I also saw a huge opportunity to give the user interface a much-needed facelift that could bring Piazza into the present with a modern look and feel.
Design Goals
Categorization of Posts
There is currently no organization to the mass amount of questions. Students must be exact when searching for a post that can often be buried during high traffic times, such as project and homework deadlines.
Validation Metric
One of the current action items for a user is to “Good Question” or “Good Note” a post. I decided to generalize the system into “likes.” The “Most Popular” posts are intuitively the ones with the most likes.
Classroom Feeling
Piazza's current design does not lend itself to an incredibly social environment. I hoped in emphasizing both students’ and teachers’ identities would a more social, relaxed user experience for all parties.
Thread Organization
Many questions turn into lengthy discussions with the “Followup” feature. With the feature of anonymity in followups, it is unclear who is talking to who when the threads become long, despite the importance of the feature.

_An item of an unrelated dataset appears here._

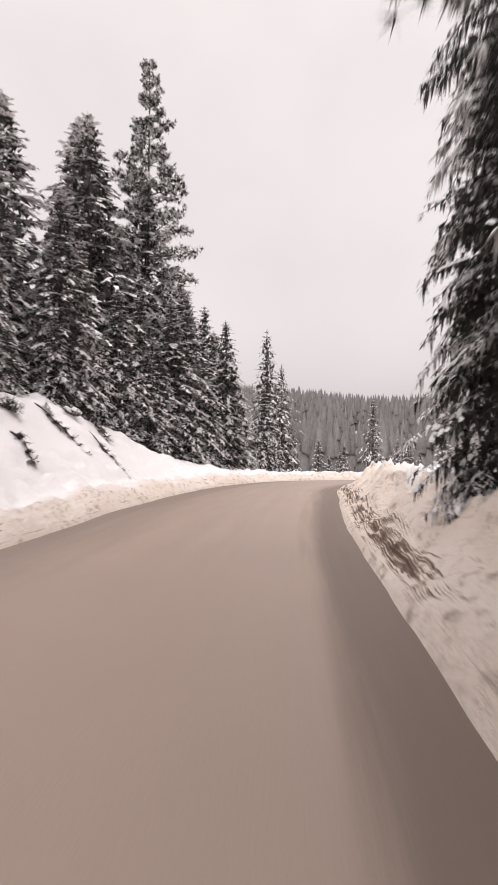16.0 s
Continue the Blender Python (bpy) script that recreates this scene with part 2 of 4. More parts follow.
M_DEAD = simple("weathered_branch", (0.30, 0.27, 0.25), 0.85, 0, 0.3, 20)


# ---- small helpers ----
def link_mesh(name, verts, faces, material, parent=None, label="", smooth=False, uvs=None):
    """One mesh object from arrays; faces are lists of equal length (triangles or quads)."""
    me = bpy.data.meshes.new(name)
    v = np.asarray(verts, dtype=np.float32)
    f = np.asarray(faces, dtype=np.int32)
    k = f.shape[1]
    me.vertices.add(len(v))
    me.vertices.foreach_set("co", v.ravel())
    me.loops.add(f.size)
    me.loops.foreach_set("vertex_index", f.ravel())
    me.polygons.add(len(f))
    me.polygons.foreach_set("loop_start", np.arange(0, f.size, k, dtype=np.int32))
    me.polygons.foreach_set("loop_total", np.full(len(f), k, dtype=np.int32))
    if uvs is not None:
        layer = me.uv_layers.new(name="UVMap")
        layer.data.foreach_set("uv", np.asarray(uvs, dtype=np.float32)[f.ravel()].ravel())
    me.update(calc_edges=True)
    me.validate()
    if smooth:
        me.polygons.foreach_set("use_smooth", np.ones(len(me.polygons), dtype=bool))
    me.materials.append(material)
    ob = new(name, me)
    if parent is not None:
        ob.parent = parent
    if label:
        ob["label"] = label
    return ob


def part(name, bm, material, parent=None, label="", smooth=False):
    me = bpy.data.meshes.new(name)
    bm.to_mesh(me)
    bm.free()
    if smooth:
        me.polygons.foreach_set("use_smooth", np.ones(len(me.polygons), dtype=bool))
    me.materials.append(material)
    ob = new(name, me)
    if parent is not None:
        ob.parent = parent
    if label:
        ob["label"] = label
    return ob


def lattice(ix, iy, seed):
    h = (ix.astype(np.int64) * 374761393 + iy.astype(np.int64) * 668265263 + seed * 1442695041) & 0x7FFFFFFF
    h = ((h ^ (h >> 13)) * 1274126177) & 0x7FFFFFFF
    h = h ^ (h >> 16)
    return (h & 0xFFFF) / 65535.0 * 2 - 1


def vnoise(x, y, seed=0):
    ix, iy = np.floor(x), np.floor(y)
    fx, fy = x - ix, y - iy
    fx, fy = fx * fx * (3 - 2 * fx), fy * fy * (3 - 2 * fy)
    ix, iy = ix.astype(np.int64), iy.astype(np.int64)
    a, b = lattice(ix, iy, seed), lattice(ix + 1, iy, seed)
    c, d = lattice(ix, iy + 1, seed), lattice(ix + 1, iy + 1, seed)
    return (a * (1 - fx) + b * fx) * (1 - fy) + (c * (1 - fx) + d * fx) * fy


def fbm(x, y, seed=0, octaves=4):
    s, amp = 0, 1.0
    for i in range(octaves):
        s = s + amp * vnoise(x * 2 ** i, y * 2 ** i, seed + i * 17)
        amp *= 0.5
    return s


def smooth01(x):
    x = np.clip(x, 0, 1)
    return x * x * (3 - 2 * x)


# ---- the road's plan: y, uphill edge x, valley edge x, height ----
ROAD = [
    (-68.4, -9.23, -2.17, 0.00),
    (-34.2, -6.95, 0.00, 0.00),
    (0.0, -4.67, 2.28, 0.00),
    (22.8, -3.42, 3.53, 0.07),
    (45.6, -2.85, 3.42, 0.46),
    (68.4, -3.65, 2.96, 0.78),
    (77.5, -3.70, 2.62, 0.99),
    (91.2, -3.59, 2.96, 0.97),
    (114.0, -3.53, 3.25, 0.66),
    (136.8, -2.62, 4.56, 0.19),
    (148.2, -2.39, 4.90, -0.12),
    (159.6, -3.19, 4.10, -0.44),
    (171.0, -4.56, 2.74, -0.77),
    (182.4, -6.38, 0.80, -0.99),
    (193.8, -8.44, -1.25, -1.04),
    (205.2, -10.72, -3.42, -0.92),
    (216.6, -12.88, -5.47, -0.97),
    (228.0, -14.71, -7.07, -1.12),
    (241.7, -16.30, -8.66, -1.29),
    (254.2, -17.33, -9.58, -1.48),
    (266.8, -17.33, -9.80, -1.77),
    (280.4, -14.48, -6.38, -2.22),
    (291.8, -8.55, 0.00, -2.79),
    (303.2, 1.14, 10.26, -3.48),
    (319.2, 18.24, 28.50, -4.50),
]
RT = np.array(ROAD)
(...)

I started first by tackling what was said to be a tedious flow for one of the most important actions— asking a question.
Old user flow for asking a question.
New, redesigned user flow.
Mid Fidelity Mocks
I started first by tackling what was said to be a tedious flow for one of the most important actions— asking a question.
Redesigned Landing
Design Justifications
  1. Category Headers
    A level of organization given to posts: newest, popular, pinned, and following.
  2. Easy-Access Follow
    Users can quickly follow a question when a user feels connected to a post.
  3. Easy "Like"
    The ability to let the student “like” a post when they feel related to it.

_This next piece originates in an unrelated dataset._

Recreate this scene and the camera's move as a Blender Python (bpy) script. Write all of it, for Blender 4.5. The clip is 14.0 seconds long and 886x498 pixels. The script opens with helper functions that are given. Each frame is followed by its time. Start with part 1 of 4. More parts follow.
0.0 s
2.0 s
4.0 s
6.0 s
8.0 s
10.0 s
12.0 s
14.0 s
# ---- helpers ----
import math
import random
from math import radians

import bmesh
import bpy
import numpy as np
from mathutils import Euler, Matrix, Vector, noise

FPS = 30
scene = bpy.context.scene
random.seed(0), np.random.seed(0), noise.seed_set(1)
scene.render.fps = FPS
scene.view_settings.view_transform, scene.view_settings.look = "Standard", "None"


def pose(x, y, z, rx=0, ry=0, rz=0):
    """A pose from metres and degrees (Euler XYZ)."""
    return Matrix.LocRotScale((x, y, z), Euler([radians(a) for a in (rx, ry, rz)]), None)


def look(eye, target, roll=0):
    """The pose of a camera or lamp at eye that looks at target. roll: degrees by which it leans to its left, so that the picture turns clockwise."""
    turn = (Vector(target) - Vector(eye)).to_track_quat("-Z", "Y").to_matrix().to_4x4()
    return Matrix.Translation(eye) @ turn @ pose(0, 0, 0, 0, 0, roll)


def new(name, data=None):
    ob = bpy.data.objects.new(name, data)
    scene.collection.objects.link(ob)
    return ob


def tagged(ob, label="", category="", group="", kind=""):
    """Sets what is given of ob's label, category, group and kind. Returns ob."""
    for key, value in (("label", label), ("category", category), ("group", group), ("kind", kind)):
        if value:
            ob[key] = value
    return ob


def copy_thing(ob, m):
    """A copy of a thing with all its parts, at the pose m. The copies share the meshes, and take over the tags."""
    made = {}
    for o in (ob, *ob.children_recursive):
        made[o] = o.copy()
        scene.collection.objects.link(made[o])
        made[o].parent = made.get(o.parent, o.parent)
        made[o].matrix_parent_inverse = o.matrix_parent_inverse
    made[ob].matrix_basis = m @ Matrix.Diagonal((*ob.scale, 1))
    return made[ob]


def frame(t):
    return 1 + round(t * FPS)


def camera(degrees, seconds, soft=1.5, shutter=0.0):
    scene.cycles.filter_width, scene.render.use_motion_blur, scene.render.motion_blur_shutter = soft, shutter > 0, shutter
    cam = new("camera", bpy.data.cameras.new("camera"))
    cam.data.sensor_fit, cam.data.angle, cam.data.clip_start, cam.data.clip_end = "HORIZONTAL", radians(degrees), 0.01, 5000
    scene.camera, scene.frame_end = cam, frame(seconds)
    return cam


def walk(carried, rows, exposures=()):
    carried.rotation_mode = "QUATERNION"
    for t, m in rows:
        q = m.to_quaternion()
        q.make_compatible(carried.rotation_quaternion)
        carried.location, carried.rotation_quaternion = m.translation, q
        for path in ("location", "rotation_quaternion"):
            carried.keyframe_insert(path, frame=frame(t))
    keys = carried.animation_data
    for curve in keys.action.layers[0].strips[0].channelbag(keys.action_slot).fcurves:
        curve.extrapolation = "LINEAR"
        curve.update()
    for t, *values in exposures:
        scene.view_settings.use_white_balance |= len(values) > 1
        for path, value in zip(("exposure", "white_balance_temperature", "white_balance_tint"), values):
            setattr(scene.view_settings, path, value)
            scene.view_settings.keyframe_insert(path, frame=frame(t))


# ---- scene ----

Redesigned mid-fidelity screens.
High Fidelity Mocks
Asking a question.
Answering a question.
Following a question.
Endorsing a question (available only for staff of the course)
Creating a thread.
Category tabs.
Piazza is truthfully one of the most utilized, free tools at Berkeley. By improving the accessibility and usability of such an important academic resource, we can improve the overall experience for both the student and the instructors. I truly hope Piazza is able to see the importance of user flow, and ultimately, move the application in the direction where students feel excited to use it.